“Effects of Anonymity and Social Comparison of Rewards on Computer-Mediated Group Brainstorming“, by Poppy Lauretta McLeod of Cornell University, was recently published in Small Group Research OnlineFirst. Professor McLeod has provided a personal perspective on the article:
Who is the target audience for this article?
Researchers interested in the effects of anonymity on task performance in computer-mediated group communication; managers who use anonymous computer-mediated discussion forums in their organizations.
What inspired you to be interested in this topic?
I was inspired by a student who did her senior honor’s thesis on the topic. Her initial interest was in technology, and talking with her helped me to recognitioon some assumptions about the effects of anonymity in reward distribution have not been questioned in research.
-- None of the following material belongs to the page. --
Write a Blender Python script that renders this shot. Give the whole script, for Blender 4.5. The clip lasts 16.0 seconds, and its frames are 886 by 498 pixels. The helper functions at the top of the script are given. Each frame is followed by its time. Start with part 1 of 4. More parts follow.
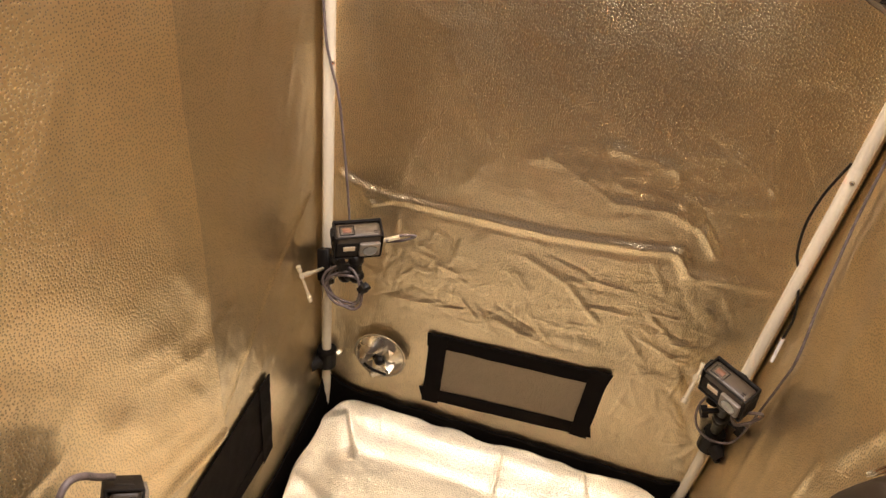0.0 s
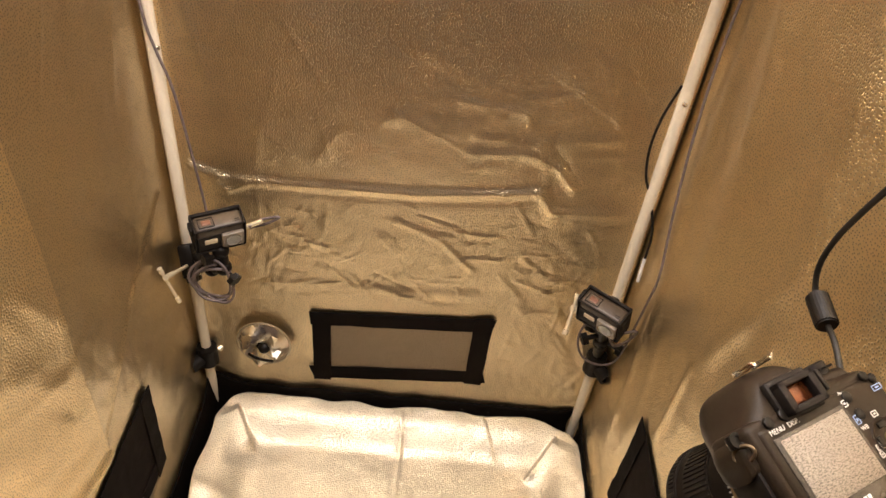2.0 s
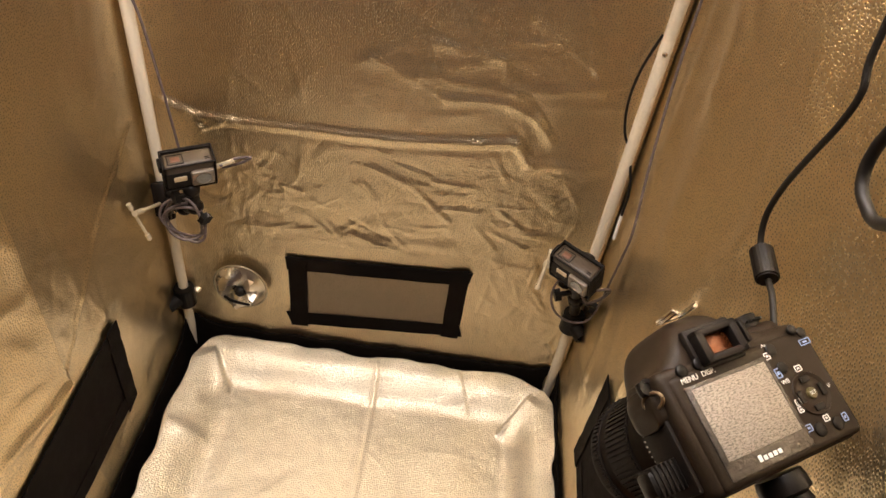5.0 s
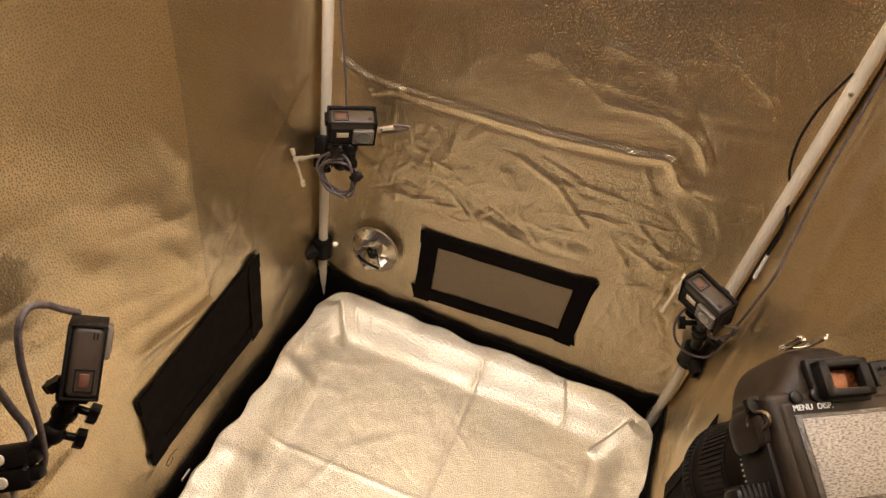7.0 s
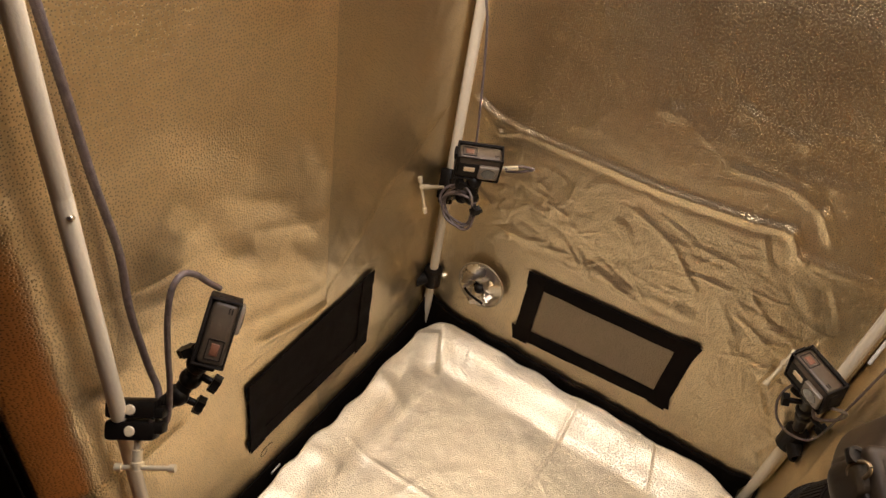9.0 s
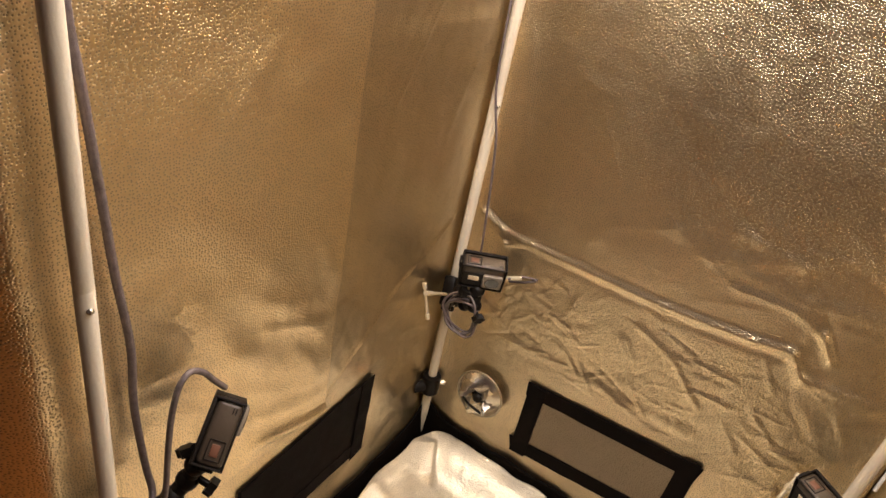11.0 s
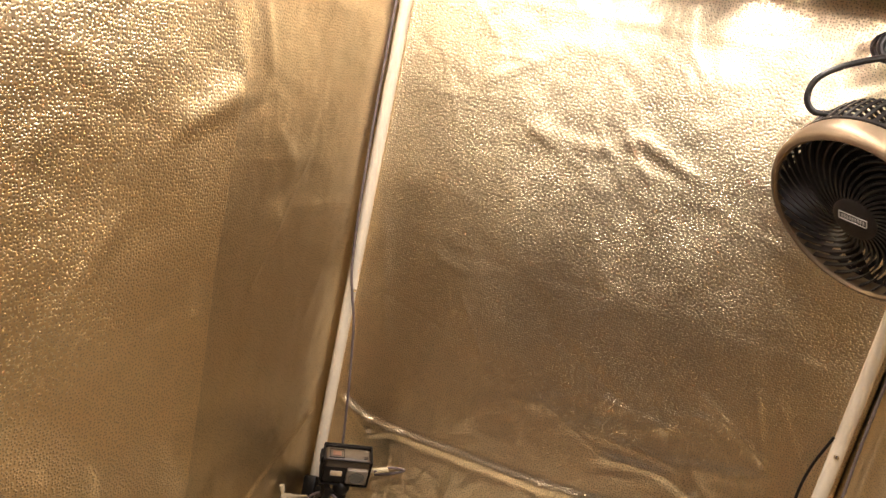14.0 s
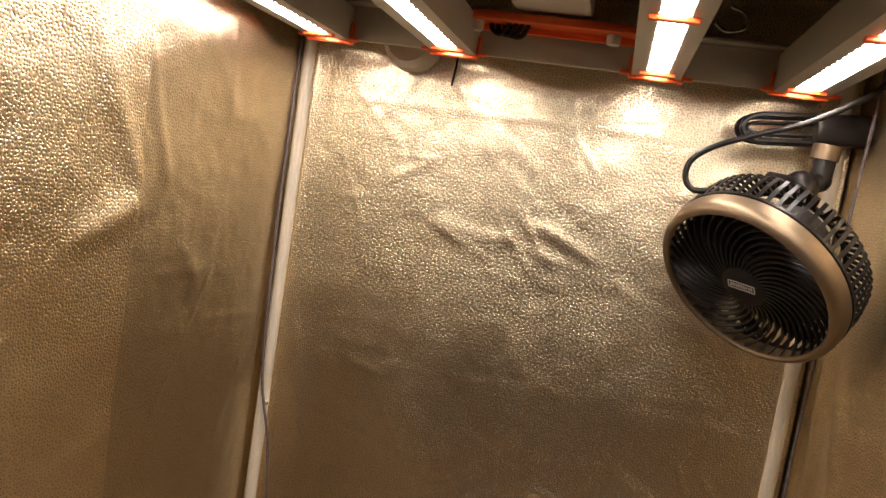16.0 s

Were there findings that were surprising to you?
I was surprised that there were virtually no effects on idea quality.
How do you see this study influencing future research and/or practice?
I hope it influences some assumptions about the effects of anonymity in reward distribution. Anonymity removes public recognition, and this research shows that the lack of public recognition can reduce motivation.
How does this study fit into your body of work/line of research?
I am interested in sources of social influence in task-oriented groups. This research focuses on the influence related to social comparisons.
How did your paper change during the review process?
Dick Moreland was terrific! He helped me to focus the paper much more tightly on the social comparison processes, and to help me better see the complexity of social comparison processes.
What, if anything, would you do differently if you could go back and do this study again?
I would counterbalance the order of the two tasks; I would consider adding an objective comparison standard; I would try to find a way to manipulate independently anonymity of communication and anonymity of reward delivery.